### Written exercise
From the first line of the listing below to the line with "return Matrix.LocRotScale((x, y, z), Euler([radians(a)", print each line exactly, and nothing more. Leave out the pictures.

### Given data
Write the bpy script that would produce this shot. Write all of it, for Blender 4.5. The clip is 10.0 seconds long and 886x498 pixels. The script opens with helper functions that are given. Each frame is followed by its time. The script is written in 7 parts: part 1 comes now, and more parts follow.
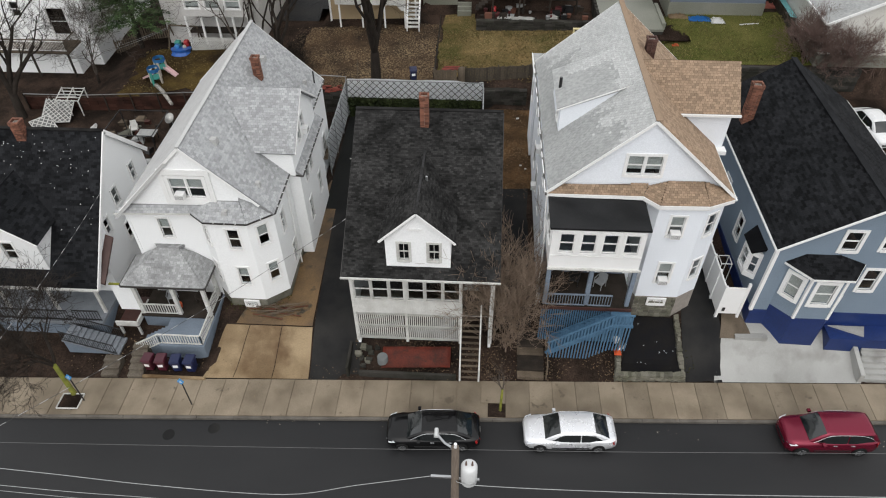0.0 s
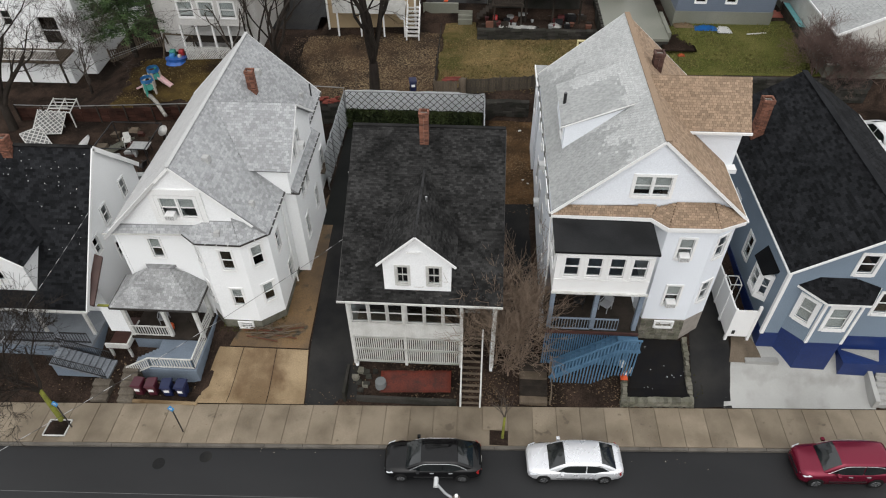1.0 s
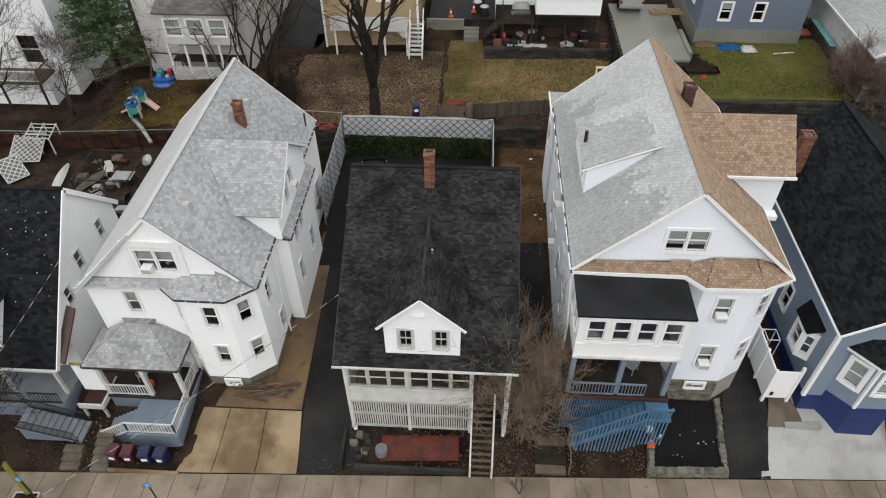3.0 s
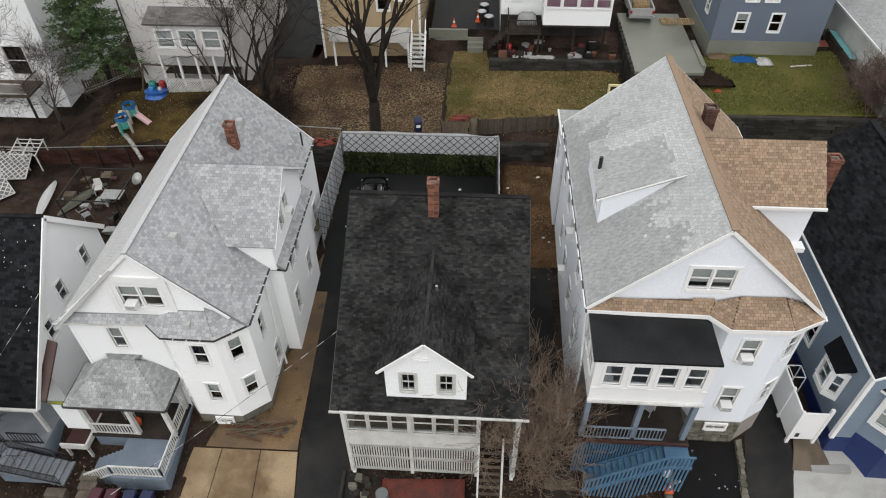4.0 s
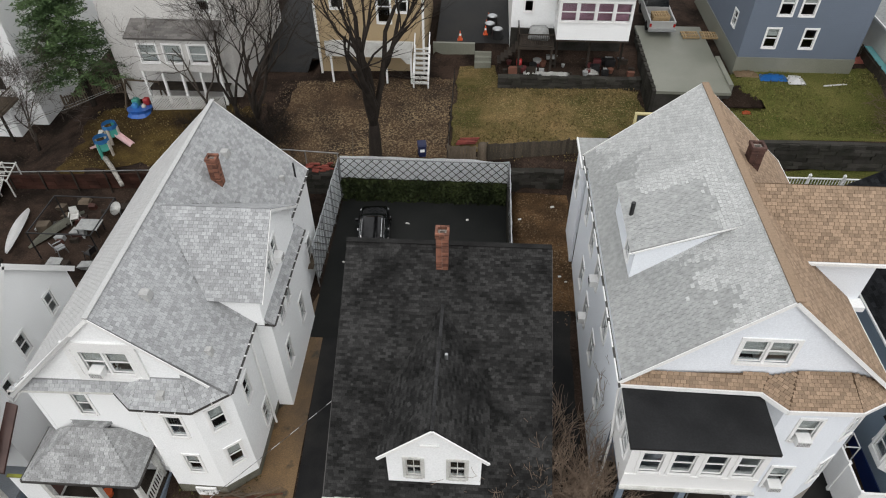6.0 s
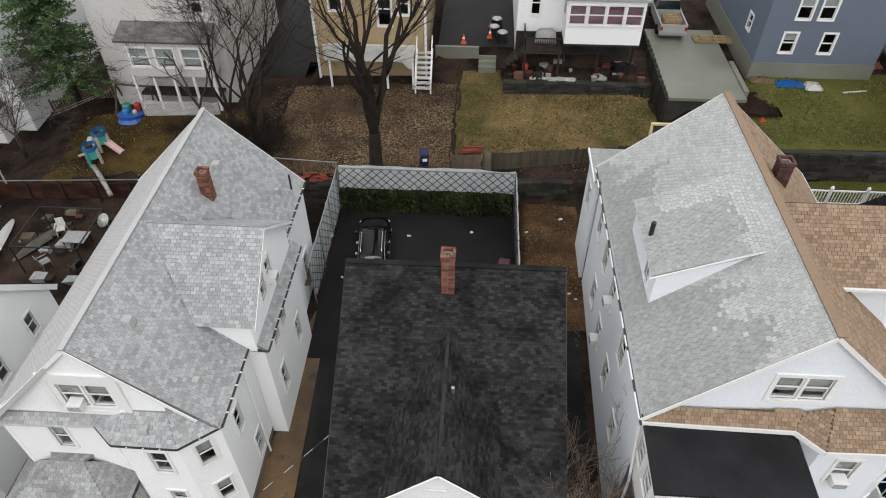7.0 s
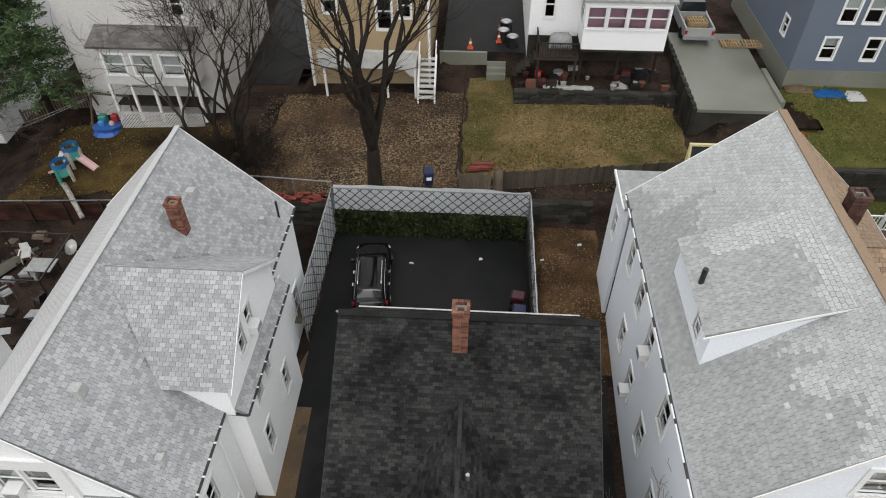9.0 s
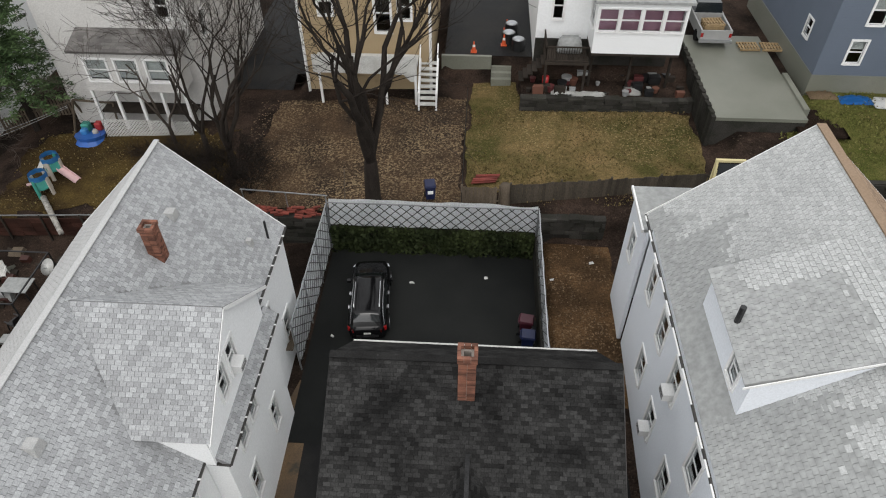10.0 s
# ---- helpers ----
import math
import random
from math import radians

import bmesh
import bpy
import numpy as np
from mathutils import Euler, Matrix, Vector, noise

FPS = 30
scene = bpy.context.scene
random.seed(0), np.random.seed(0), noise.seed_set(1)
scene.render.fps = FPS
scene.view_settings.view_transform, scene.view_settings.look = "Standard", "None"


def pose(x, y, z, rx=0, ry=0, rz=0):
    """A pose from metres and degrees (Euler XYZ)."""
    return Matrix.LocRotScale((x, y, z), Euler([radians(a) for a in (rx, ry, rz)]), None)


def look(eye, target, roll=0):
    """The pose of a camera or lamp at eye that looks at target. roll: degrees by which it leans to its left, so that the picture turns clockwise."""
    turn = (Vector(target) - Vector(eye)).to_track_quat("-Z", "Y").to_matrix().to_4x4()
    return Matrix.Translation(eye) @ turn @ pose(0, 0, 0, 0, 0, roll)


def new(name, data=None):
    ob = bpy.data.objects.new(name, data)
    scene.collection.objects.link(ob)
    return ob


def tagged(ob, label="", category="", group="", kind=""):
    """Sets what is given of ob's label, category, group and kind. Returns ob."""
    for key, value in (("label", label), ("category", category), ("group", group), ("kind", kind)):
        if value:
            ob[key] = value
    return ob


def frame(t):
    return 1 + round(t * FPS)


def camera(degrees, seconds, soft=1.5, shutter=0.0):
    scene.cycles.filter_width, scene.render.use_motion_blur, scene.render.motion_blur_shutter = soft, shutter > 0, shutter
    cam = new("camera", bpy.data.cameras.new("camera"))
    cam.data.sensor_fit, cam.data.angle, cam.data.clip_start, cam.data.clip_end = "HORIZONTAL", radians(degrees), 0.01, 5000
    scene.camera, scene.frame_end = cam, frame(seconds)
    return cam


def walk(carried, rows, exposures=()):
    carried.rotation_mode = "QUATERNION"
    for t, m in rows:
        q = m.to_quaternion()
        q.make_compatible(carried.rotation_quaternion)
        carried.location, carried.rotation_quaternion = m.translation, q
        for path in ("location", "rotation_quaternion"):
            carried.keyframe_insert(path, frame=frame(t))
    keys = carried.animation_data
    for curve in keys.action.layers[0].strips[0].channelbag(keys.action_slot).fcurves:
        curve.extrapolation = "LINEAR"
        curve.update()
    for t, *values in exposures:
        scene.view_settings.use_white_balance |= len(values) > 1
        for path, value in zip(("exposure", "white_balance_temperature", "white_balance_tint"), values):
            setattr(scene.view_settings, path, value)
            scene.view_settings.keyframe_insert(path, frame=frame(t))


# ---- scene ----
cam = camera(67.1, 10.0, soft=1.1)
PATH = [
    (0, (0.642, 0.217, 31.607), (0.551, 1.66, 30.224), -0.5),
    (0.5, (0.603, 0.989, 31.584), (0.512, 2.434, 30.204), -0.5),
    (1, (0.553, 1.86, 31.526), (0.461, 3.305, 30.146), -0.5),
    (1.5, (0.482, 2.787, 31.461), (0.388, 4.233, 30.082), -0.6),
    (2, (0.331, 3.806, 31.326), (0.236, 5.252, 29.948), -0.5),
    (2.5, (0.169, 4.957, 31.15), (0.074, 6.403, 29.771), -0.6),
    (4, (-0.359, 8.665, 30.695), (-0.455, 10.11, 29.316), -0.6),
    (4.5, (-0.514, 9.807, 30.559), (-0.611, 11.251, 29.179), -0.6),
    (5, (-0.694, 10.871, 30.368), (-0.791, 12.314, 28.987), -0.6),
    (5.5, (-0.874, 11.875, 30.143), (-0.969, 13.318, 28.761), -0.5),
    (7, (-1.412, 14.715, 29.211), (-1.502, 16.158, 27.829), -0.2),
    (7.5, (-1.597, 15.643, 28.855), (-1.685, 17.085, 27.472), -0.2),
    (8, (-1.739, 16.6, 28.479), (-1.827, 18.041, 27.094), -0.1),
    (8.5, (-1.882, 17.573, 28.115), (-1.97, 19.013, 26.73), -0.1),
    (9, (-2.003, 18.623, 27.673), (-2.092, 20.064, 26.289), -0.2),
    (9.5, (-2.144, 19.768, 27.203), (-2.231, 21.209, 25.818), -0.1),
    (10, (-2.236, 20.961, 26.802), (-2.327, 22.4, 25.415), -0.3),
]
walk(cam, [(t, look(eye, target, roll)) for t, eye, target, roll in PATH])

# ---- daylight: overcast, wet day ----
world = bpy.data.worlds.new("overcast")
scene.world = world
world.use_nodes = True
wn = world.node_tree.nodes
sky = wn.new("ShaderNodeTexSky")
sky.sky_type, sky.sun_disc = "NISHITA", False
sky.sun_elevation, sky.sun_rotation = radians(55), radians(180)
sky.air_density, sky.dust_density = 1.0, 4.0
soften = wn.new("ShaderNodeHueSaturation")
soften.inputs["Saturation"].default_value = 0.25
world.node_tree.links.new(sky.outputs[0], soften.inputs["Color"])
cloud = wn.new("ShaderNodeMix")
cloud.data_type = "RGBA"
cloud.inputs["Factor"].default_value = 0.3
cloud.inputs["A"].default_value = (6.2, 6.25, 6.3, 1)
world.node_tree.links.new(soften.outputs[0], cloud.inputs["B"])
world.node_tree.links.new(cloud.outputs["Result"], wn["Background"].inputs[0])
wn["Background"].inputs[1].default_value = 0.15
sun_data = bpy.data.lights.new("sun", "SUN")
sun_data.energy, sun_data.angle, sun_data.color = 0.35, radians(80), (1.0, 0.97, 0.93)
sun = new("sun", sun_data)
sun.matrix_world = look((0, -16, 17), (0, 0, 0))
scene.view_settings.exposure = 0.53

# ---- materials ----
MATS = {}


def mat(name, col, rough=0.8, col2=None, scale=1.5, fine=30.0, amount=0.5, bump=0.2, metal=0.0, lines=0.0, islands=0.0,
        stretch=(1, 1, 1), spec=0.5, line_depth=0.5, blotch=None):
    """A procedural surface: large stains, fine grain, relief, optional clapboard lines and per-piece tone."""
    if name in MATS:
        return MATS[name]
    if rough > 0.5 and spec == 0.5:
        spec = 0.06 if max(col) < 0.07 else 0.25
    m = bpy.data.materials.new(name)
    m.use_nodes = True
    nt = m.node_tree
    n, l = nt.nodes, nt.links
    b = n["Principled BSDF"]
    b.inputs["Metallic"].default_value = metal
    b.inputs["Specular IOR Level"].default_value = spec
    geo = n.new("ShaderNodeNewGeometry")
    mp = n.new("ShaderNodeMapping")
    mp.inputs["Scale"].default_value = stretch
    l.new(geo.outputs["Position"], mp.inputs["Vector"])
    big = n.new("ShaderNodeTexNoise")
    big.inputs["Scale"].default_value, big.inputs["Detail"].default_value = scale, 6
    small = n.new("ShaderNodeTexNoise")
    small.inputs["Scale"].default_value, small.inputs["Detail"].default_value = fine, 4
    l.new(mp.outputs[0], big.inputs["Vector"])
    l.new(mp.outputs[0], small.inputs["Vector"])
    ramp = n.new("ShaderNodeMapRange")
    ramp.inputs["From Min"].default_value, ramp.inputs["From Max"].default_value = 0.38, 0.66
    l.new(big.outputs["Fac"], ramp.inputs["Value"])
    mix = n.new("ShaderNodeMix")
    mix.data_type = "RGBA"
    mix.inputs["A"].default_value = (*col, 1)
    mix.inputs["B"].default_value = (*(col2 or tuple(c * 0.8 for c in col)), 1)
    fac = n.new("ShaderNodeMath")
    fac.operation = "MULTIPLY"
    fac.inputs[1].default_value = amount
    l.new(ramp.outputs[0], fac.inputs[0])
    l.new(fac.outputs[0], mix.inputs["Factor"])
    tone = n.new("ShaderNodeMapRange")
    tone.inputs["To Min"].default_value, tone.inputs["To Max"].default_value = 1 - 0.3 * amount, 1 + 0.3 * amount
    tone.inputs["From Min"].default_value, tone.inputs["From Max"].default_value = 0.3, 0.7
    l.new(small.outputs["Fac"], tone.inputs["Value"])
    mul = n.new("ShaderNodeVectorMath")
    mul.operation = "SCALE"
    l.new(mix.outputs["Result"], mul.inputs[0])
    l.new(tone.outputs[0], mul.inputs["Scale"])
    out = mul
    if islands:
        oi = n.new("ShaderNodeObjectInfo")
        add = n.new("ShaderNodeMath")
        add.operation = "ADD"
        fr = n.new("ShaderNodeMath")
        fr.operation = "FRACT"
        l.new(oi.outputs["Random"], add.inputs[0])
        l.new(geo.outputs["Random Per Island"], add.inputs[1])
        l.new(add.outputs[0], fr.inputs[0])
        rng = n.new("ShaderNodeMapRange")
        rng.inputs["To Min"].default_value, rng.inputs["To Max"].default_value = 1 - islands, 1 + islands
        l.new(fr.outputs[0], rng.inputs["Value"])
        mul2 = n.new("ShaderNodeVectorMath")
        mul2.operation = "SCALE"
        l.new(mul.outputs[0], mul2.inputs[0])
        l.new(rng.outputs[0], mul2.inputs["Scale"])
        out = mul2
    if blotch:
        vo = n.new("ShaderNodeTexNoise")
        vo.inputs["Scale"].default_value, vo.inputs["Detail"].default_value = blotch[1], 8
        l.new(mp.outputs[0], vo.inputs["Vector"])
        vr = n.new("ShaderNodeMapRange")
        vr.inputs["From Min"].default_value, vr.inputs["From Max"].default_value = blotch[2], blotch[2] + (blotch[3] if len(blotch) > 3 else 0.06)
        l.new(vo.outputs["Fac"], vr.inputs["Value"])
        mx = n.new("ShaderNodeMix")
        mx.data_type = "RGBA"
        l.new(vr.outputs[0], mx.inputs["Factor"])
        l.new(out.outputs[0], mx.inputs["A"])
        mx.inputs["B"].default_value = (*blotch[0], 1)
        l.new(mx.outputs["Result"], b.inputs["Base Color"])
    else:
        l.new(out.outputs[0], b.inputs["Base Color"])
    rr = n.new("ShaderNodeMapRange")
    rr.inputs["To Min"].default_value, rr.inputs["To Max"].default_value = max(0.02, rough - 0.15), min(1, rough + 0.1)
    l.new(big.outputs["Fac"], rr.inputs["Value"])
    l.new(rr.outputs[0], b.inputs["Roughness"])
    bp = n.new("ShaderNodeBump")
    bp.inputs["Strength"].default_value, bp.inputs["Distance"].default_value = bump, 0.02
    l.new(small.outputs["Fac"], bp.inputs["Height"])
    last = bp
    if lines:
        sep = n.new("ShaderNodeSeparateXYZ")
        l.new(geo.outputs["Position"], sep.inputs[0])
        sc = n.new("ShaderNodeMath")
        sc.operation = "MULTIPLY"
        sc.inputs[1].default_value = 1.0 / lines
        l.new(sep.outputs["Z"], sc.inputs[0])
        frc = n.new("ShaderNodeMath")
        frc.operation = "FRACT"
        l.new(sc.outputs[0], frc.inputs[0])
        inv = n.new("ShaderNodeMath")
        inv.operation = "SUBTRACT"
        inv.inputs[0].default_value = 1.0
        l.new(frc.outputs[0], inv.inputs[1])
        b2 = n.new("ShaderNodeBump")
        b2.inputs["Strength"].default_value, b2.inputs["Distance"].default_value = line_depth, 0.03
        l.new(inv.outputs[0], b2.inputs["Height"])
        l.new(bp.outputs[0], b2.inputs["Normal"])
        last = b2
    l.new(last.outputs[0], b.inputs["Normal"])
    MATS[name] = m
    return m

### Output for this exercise
Write the bpy script that would produce this shot. Write all of it, for Blender 4.5. The clip is 10.0 seconds long and 886x498 pixels. The script opens with helper functions that are given. Each frame is followed by its time. The script is written in 7 parts: part 1 comes now, and more parts follow.
0.0 s
1.0 s
3.0 s
4.0 s
6.0 s
7.0 s
9.0 s
10.0 s
# ---- helpers ----
import math
import random
from math import radians

import bmesh
import bpy
import numpy as np
from mathutils import Euler, Matrix, Vector, noise

FPS = 30
scene = bpy.context.scene
random.seed(0), np.random.seed(0), noise.seed_set(1)
scene.render.fps = FPS
scene.view_settings.view_transform, scene.view_settings.look = "Standard", "None"


def pose(x, y, z, rx=0, ry=0, rz=0):
    """A pose from metres and degrees (Euler XYZ)."""
    return Matrix.LocRotScale((x, y, z), Euler([radians(a) for a in (rx, ry, rz)]), None)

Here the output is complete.